Time for a road trip.
Georgia’s coast is protected by over a hundred barrier islands. A few are large, some just specks, most are bounded by little creeks.
Growing up in South Georgia I knew all the waters. I sipped the sulfurous flowing well along US 17 and skinny-dipped on Jekyll Island but have never visited the real gems.
While turning the last pages of Will Harlan’s “Untamed: The Wildest Woman in America and The Fight For Cumberland Island,” the guilt of my ignorance landed on me like a falling live oak.
The book tells of Carol Ruckdeschel’s study of sea turtles, her life-long mission to preserve Cumberland and of her habit of eating road kill.
Harlan describes Carol’s life on Cumberland as “wild,” as in “feral.” I’ll leave you to your impressions after reading the book and, of course, I recommend it.
I know nothing about Georgia coastal life, but should. People who live across the country know more about the Golden Isles than I and that should change.
The coastal islands were first cheap land for farms, then homes to the wealthy admirals of industry. The names of part-time residents of Georgia’s islands reads like a list of America’s economic giants: Rockefeller, Vanderbilt, Goodyear, Morgan, McCormick, Carnegie, Pulitzer, Reynolds, Lorillord, and others.
Some mansions remain, some restored, some in ruins.
My only sustained contact with the coast came as a college student.
I, with other young pilots, landed small airplanes on an abandoned military airport on Harris Neck, just west of St. Catherine’s Island.

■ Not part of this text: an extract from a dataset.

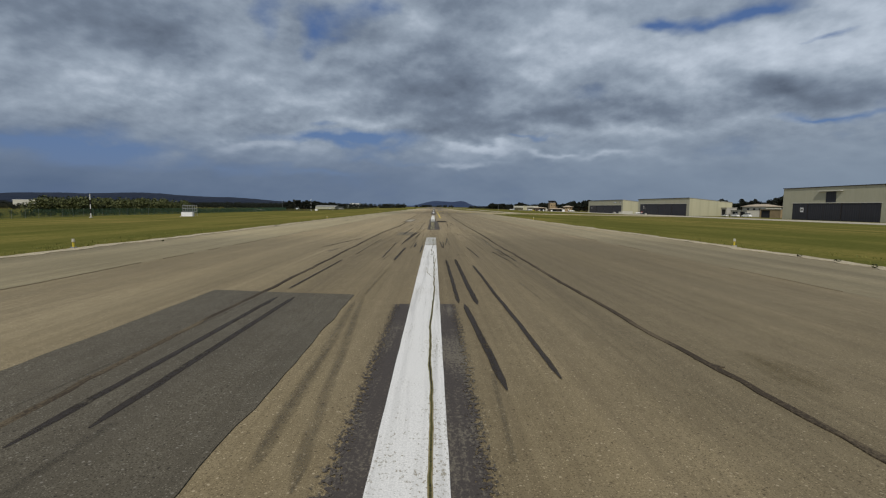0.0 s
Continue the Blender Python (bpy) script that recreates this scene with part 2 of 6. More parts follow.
def make_pavement(name, base, grit=1.0, streak=1.0, warm=1.0):
    """Old sandy asphalt with pale chippings, long wheel-wear streaks and stains."""
    m, t, b, out, co = shader(name, 0.9)
    info = t.add("ShaderNodeObjectInfo").outputs["Random"]
    chips = t.noise(co, 95.0, 3, 0.65)
    pebbles = t.add("ShaderNodeTexVoronoi")
    t.link(co, pebbles.inputs["Vector"])
    pebbles.inputs["Scale"].default_value = 78.0
    worn = t.noise(t.stretch(co, (1.9, 0.045, 1)), 1.0, 5, 0.6)
    fine_streak = t.noise(t.stretch(co, (8.0, 0.07, 1), (3, 9, 0)), 1.0, 6, 0.68)
    rolled = t.noise(t.stretch(co, (2.6, 1.5, 1), (5, 1, 0)), 2.0, 5, 0.65)
    stones = t.add("ShaderNodeTexVoronoi")
    t.link(co, stones.inputs["Vector"])
    stones.inputs["Scale"].default_value = 34.0
    stain = t.noise(co, 0.42, 6, 0.62, 0.3)
    wide = t.noise(co, 0.07, 4, 0.5)
    c = t.mix(t.ramp(stain, (0.33, 0.0), (0.66, 1.0)), tuple(v * 0.88 for v in base), tuple(v * 1.09 for v in base))
    c = t.mix(t.math("MULTIPLY", t.ramp(wide, (0.35, 0.0), (0.65, 1.0)), 0.5), c, (base[0] * 1.06, base[1] * 0.99, base[2] * 0.84))
    c = t.mix(t.math("MULTIPLY", t.ramp(worn, (0.4, 1.0), (0.56, 0.0)), 0.34 * streak), c, (base[0] * 0.62, base[1] * 0.61, base[2] * 0.62))
    sep = t.add("ShaderNodeSeparateXYZ")
    t.link(co, sep.inputs[0])
    traffic = t.ramp(t.math("DIVIDE", sep.outputs[1], 500.0), (0.40, 1.0), (0.47, 0.45), (0.55, 0.35))
    c = t.mix(t.math("MULTIPLY", t.math("MULTIPLY", t.ramp(fine_streak, (0.38, 1.0), (0.52, 0.0)), 0.46 * streak), traffic), c, (base[0] * 0.58, base[1] * 0.56, base[2] * 0.56))
    c = t.mix(t.math("MULTIPLY", t.math("MULTIPLY", t.ramp(fine_streak, (0.54, 0.0), (0.68, 1.0)), 0.35 * streak), traffic), c, (base[0] * 1.22, base[1] * 1.22, base[2] * 1.26))
    c = t.mix(t.math("MULTIPLY", t.ramp(rolled, (0.34, 1.0), (0.52, 0.0)), 0.34 * grit), c, (base[0] * 0.72, base[1] * 0.69, base[2] * 0.64))
    c = t.mix(t.math("MULTIPLY", t.ramp(rolled, (0.52, 0.0), (0.68, 1.0)), 0.25 * grit), c, (base[0] * 1.25, base[1] * 1.25, base[2] * 1.28))
    c = t.mix(t.math("MULTIPLY", t.ramp(chips, (0.38, 1.0), (0.5, 0.0)), 0.8 * grit), c, (base[0] * 0.42, base[1] * 0.38, base[2] * 0.34))
    cell = t.add("ShaderNodeSeparateColor")
    t.link(pebbles.outputs["Color"], cell.inputs[0])
    dot = t.ramp(pebbles.outputs["Distance"], (0.22, 1.0), (0.42, 0.0))
    c = t.mix(t.math("MULTIPLY", t.math("MULTIPLY", t.ramp(cell.outputs[0], (0.62, 0.0), (0.85, 1.0)), dot), 0.9 * grit), c, (min(0.8, base[0] * 1.75), min(0.78, base[1] * 1.75), min(0.75, base[2] * 1.8)))
    c = t.mix(t.math("MULTIPLY", t.math("MULTIPLY", t.ramp(cell.outputs[1], (0.7, 0.0), (0.9, 1.0)), dot), 0.8 * grit), c, (base[0] * 0.3, base[1] * 0.28, base[2] * 0.26))
    c = t.mix(t.math("MULTIPLY", info, 0.14), c, (base[0] * 0.7, base[1] * 0.7, base[2] * 0.72))
    hue = t.add("ShaderNodeSeparateColor")
    t.link(stones.outputs["Color"], hue.inputs[0])
    lone = t.ramp(stones.outputs["Distance"], (0.20, 1.0), (0.34, 0.0))
    c = t.mix(t.math("MULTIPLY", t.math("MULTIPLY", t.ramp(hue.outputs[0], (0.90, 0.0), (0.93, 1.0)), lone), 0.85 * grit), c, (base[0] * 0.28, base[1] * 0.25, base[2] * 0.24))
    c = t.mix(t.math("MULTIPLY", t.math("MULTIPLY", t.ramp(hue.outputs[1], (0.88, 0.0), (0.92, 1.0)), lone), 0.85 * grit), c, (min(0.8, base[0] * 1.7), min(0.78, base[1] * 1.75), min(0.75, base[2] * 1.95)))
    if streak > 0.8:
        # tone by position: darker and paler stretches, darker right and middle, paler left
        along = t.math("MULTIPLY_ADD", t.noise(co, 0.05, 3), 0.06, t.math("DIVIDE", sep.outputs[1], 500.0))
        darker_along = t.ramp(along, (0.0, 0.70), (0.092, 0.74), (0.106, 0.95), (0.124, 0.8), (0.138, 0.34), (0.16, 0.36), (0.24, 0.42), (0.275, 0.42), (0.30, 0.75), (0.33, 0.95), (0.36, 0.56), (0.42, 0.43), (0.445, 0.55), (0.48, 0.12), (0.575, 0.0), (0.605, 0.22), (0.635, 0.38), (0.656, 0.38), (0.674, 0.08), (0.685, 0.08), (0.71, 0.50), (0.78, 1.0))
        paler_along = t.ramp(along, (0.48, 0.0), (0.53, 0.6), (0.575, 1.0), (0.605, 0.15), (0.656, 0.0), (0.674, 0.6), (0.685, 0.6), (0.705, 0.0))
        c = t.mix(paler_along, c, t.mix(1.0, c, (1.15, 1.165, 1.19), "MULTIPLY"))
        c = t.mix(darker_along, c, t.mix(1.0, c, (0.53, 0.53, 0.525), "MULTIPLY"))
        flank = t.ramp(t.math("MULTIPLY_ADD", sep.outputs[0], 0.04, 0.5), (0.545, 0.0), (0.60, 1.0), (0.76, 1.0), (0.86, 0.0))
        c = t.mix(flank, c, t.mix(1.0, c, (0.78, 0.79, 0.80), "MULTIPLY"))
        across = t.math("MULTIPLY_ADD", sep.outputs[0], 0.04, 0.5)
        middle = t.ramp(across, (0.38, 0.0), (0.405, 1.0), (0.585, 1.0), (0.62, 0.0))
        c = t.mix(middle, c, t.mix(1.0, c, (0.89, 0.89, 0.885), "MULTIPLY"))
        paler = t.ramp(across, (0.36, 1.0), (0.40, 0.0))
        c = t.mix(paler, c, t.mix(1.0, c, (1.11, 1.12, 1.12), "MULTIPLY"))
        lanes = t.noise(t.stretch(co, (0.75, 0.004, 1), (2, 4, 0)), 1.0, 3, 0.6)
        c = t.mix(t.math("MULTIPLY", t.ramp(lanes, (0.38, 1.0), (0.5, 0.0)), 0.45), c, t.mix(1.0, c, (0.74, 0.735, 0.725), "MULTIPLY"))
        c = t.mix(t.math("MULTIPLY", t.ramp(lanes, (0.5, 0.0), (0.62, 1.0)), 0.45), c, t.mix(1.0, c, (1.22, 1.22, 1.24), "MULTIPLY"))
    t.link(c, b.inputs["Base Color"])
    if base[0] < 0.1:
        b.inputs["Specular IOR Level"].default_value = 0.1
    bump(t, b, t.math("ADD", chips, pebbles.outputs["Distance"]), 0.22 if base[0] > 0.1 else 0.9, 0.005)
    return m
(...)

During World War II it was a multi-purpose training site.
A man who grew up there said that young plots learned to use machine guns by shooting at targets pulled by another airplane on a 200-foot rope.
And who flew the target pulling airplane? “WASP girls,” he said.
“Women’s Air Service Pilots” were not in the military but part of an organization of volunteers. They did the flying that relieved a male pilot for combat.
Most of us know Jekyll and St. Simon’s islands. These are developed to the hilt but still hold historic value.
I never visited Sapelo Island. It felt like a neighbor who was always there but a bit too far to visit. Hog Hammock is the last remaining “Gullah-Geechee” settlement in Georgia.
Wolf Island and Blackbeard are closed to the public.
Little St. Simons is called the most remote of Georgia’s Barrier Islands. It is a surprisingly large privately owned island accessible only by boat.
Sea Island is a private resort with homes of celebrities and highly successful people.
Many of us were awakened to Cumberland in 1996 when John F. Kennedy Jr. and Carolyn Bessette married at the tiny First African Baptist Church.
Islands that are closed to the public still have government employees living and working there.
I’ve waited a long time to restart my Georgia history. Maybe it isn’t too late.